Recently, I have been having a horrible time with the effects of endo. I was on Zoladex up until today when I decided not to continue. Every morning I wake up with pain, and it persists all day. Evenings are the toughest because I have to be “on” so to speak to make dinner or drive kids to activities. I shy away from making commitments on week nights because I am usually ready to collapse come 7 p.m. I wasn’t able to keep a promise I had made to a new friend to check out the products from her new business. I really want to support her, but right now I can only maintain a minimum of existence which is frustrating. Last night the pain was so bad I vomited. There was no way I was going to be able to show up. I come off as a flake, but this is the way it is right now.
So I ask my fellow endo warriors, what do I do? Do I stop making plans, further isolating myself? Do I make plans with the caveat that I might not follow through? I’ve committed to substitute teaching for a week at the end of this month. Do I keep that, or inform the school I may cancel at the last minute, thereby potentially risking them not calling me again to work?
As people with a chronic illness, how do you handle these situations? Historically, I’ve been a very social person–I’m very loyal and always keep my word with the exception of force majeure. Now it seems my life is one big force majeure. I want to stay in the loop with others; I do not want to isolate myself. However, isolation is looking more and more tempting because I don’t have to worry about hurting anyone’s feelings or letting anyone down.
How do you navigate your social lives while living with a chronic disease?
I have dealt with chronic pain and illness for a long time. If your friends know you, and knows up front you have bad days and worse days, if they are indeed your friend, that will not look at you as a flake. All you can do is the best you can. Explain to the school how much you want to teach and your fear if you were to be sick. Speak from the heart. Don’t stress about it because will make you sick.I’m sorry you have this trouble. Keep as many positives going as possible. Always say “I can”, not “I can’t” because both will come true.

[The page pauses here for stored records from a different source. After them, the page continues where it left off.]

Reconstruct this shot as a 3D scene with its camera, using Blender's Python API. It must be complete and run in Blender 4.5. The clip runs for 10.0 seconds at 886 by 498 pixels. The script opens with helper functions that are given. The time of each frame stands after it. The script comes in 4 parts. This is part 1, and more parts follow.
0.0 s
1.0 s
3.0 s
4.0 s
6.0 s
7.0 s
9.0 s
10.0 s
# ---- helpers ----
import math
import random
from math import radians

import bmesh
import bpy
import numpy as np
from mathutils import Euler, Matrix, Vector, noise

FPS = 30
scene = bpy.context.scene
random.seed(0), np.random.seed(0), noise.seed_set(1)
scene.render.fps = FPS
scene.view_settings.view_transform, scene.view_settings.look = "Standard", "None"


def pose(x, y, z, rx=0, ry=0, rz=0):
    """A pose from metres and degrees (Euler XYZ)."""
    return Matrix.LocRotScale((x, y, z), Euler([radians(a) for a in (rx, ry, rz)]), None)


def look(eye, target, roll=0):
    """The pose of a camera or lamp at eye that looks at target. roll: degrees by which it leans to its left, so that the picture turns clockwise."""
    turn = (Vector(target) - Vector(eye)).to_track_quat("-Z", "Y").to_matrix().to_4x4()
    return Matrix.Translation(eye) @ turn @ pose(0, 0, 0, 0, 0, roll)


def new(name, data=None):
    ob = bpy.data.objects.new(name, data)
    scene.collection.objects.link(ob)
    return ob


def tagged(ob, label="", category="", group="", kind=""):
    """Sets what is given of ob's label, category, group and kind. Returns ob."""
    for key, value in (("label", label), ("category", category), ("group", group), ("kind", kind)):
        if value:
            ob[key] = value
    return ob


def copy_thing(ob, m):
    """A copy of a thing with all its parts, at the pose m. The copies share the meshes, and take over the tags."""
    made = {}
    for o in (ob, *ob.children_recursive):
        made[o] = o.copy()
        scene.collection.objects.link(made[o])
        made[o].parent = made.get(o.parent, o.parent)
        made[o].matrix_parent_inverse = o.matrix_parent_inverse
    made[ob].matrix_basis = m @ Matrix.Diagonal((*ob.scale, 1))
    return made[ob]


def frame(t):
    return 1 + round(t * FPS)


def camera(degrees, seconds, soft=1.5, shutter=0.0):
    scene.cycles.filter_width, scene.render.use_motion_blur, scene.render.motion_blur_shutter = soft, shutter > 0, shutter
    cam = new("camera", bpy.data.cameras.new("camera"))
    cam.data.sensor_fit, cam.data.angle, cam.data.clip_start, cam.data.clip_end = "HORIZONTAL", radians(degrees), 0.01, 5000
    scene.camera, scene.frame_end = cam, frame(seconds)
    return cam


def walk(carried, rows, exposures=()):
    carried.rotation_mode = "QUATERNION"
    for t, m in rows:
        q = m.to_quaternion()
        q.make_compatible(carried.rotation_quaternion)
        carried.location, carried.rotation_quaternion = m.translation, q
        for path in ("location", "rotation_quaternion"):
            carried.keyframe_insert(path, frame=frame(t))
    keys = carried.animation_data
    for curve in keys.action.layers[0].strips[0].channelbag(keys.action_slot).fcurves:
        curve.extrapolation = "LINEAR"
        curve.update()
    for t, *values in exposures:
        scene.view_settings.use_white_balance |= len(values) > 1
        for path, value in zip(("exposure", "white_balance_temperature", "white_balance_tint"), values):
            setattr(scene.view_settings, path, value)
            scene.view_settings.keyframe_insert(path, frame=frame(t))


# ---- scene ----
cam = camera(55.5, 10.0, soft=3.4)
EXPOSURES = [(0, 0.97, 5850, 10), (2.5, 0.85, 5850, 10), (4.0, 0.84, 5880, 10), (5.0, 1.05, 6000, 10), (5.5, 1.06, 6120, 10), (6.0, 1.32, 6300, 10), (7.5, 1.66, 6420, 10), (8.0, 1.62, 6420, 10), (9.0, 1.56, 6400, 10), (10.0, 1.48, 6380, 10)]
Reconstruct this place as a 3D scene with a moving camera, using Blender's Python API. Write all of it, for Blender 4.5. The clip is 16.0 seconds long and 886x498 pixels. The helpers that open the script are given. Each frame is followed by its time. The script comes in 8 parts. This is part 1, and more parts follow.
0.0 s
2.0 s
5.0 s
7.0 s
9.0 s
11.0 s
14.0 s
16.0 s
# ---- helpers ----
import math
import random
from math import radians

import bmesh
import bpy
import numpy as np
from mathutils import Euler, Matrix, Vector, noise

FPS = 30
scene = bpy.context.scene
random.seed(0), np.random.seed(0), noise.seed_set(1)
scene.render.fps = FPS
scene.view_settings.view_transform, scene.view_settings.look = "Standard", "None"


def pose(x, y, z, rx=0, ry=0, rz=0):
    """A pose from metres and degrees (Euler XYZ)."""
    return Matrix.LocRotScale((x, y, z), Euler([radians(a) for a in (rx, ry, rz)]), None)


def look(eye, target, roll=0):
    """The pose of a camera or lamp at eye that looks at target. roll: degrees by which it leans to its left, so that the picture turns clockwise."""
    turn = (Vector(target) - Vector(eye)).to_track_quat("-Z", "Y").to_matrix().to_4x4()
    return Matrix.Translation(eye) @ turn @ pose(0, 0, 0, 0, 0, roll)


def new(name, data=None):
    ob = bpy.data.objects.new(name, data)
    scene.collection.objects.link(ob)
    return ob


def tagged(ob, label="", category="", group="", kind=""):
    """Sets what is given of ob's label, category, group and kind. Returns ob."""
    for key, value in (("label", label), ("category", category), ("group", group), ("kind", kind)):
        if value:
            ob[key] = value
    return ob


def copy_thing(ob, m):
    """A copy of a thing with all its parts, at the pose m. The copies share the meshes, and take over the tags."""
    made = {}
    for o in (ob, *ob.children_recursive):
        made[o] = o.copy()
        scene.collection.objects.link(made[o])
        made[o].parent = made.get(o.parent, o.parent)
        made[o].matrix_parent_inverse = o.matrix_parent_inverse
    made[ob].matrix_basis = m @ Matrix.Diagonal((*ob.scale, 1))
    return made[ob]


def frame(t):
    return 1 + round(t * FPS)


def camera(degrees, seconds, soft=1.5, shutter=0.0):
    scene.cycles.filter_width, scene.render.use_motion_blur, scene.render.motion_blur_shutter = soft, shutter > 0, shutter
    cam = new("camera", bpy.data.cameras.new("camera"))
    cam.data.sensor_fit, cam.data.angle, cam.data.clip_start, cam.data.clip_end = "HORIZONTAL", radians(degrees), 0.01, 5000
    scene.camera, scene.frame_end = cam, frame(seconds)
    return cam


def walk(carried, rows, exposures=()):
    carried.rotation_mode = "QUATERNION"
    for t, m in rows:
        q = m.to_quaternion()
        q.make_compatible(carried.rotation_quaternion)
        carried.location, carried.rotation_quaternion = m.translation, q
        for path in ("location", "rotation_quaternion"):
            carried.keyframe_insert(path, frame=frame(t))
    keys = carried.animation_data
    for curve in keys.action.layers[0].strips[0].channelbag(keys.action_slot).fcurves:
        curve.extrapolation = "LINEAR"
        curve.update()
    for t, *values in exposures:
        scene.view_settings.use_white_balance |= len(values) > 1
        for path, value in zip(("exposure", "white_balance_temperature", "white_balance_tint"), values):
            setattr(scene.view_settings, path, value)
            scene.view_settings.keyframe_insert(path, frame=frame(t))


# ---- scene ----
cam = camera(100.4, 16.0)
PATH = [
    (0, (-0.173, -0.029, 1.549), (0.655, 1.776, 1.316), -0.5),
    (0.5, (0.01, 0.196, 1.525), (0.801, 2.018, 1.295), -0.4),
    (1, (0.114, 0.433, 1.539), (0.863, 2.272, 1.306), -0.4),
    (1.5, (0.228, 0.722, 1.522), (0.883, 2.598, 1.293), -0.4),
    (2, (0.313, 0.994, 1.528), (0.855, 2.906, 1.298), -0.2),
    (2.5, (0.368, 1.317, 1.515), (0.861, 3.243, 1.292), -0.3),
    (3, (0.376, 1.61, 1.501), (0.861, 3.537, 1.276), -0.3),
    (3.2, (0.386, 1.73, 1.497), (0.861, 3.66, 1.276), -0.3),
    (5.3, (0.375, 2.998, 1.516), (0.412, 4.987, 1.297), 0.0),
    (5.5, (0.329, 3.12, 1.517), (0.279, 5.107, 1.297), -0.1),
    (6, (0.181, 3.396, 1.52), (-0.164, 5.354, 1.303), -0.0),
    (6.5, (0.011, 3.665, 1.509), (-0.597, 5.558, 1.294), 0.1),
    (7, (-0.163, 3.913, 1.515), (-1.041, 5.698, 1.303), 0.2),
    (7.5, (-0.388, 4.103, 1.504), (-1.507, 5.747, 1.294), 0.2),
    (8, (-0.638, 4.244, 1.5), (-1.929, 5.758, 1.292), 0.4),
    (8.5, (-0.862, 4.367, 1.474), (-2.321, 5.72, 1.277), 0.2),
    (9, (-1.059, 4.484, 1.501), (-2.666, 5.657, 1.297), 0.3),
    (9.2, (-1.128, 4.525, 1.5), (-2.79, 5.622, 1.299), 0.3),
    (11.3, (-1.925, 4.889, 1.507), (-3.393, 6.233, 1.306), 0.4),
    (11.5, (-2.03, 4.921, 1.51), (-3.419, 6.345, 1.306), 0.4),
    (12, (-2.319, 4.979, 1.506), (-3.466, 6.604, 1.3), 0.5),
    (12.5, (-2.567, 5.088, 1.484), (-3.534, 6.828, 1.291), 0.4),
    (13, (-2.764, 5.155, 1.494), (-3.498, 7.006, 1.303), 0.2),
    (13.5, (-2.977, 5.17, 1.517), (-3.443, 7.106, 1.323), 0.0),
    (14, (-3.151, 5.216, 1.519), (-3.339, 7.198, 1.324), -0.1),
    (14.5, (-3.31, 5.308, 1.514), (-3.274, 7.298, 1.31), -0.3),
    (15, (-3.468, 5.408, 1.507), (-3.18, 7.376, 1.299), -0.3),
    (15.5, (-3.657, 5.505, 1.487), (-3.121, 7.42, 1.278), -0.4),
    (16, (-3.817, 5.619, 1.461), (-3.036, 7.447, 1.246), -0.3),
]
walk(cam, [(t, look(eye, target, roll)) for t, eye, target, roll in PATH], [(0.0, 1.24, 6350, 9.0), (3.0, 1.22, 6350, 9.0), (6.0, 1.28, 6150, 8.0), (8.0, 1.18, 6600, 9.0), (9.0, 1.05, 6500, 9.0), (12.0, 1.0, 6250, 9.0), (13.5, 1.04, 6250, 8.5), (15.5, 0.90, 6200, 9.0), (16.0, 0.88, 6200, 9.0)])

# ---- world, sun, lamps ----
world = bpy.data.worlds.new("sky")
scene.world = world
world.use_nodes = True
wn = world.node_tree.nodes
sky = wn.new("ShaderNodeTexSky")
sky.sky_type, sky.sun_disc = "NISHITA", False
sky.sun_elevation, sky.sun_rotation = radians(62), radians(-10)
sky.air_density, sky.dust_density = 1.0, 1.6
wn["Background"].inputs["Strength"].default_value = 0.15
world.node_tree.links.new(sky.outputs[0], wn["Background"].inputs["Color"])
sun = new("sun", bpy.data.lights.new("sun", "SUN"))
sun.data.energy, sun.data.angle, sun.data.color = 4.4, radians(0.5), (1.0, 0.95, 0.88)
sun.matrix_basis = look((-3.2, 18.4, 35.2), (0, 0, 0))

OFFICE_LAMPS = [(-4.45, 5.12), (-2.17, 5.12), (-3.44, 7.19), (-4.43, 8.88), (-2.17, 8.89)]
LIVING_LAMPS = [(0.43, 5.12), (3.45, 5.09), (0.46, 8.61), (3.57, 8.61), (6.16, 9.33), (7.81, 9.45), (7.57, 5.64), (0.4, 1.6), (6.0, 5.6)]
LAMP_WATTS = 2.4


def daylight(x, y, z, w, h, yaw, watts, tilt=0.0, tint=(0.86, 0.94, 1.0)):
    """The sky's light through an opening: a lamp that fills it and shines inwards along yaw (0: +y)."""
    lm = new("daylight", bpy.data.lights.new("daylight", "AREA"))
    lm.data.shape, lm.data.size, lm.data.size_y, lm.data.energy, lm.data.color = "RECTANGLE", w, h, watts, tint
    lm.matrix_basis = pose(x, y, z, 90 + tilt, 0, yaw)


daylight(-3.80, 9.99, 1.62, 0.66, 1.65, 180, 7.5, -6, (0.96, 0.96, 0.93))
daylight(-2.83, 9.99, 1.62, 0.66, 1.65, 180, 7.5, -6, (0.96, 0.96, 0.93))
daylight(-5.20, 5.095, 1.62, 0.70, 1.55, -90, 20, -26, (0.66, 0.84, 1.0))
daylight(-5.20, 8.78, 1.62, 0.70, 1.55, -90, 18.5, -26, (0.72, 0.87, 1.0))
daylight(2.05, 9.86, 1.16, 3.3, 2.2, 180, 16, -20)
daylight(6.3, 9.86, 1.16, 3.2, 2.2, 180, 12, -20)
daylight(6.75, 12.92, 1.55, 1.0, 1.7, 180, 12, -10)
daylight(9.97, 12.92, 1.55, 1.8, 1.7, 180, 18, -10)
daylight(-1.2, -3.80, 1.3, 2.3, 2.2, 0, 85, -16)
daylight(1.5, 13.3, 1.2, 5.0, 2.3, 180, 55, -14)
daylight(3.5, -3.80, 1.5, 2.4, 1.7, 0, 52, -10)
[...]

Thank you for your encouragement and advice, SonniQ. I told the school admin what I was dealing with and everyone was so accommodating and flexible, and were happy to have me teach when I could. My new friend did not think I was as flaky as I was projecting! And you are right-it is important for us to stay as positive as possible and look for the “I cans”. Soldier on, SonniQ
There are those who think they can – and those who think they can’t – and they are both right. When we start thinking ‘I can’t’ on bad days then we will lose.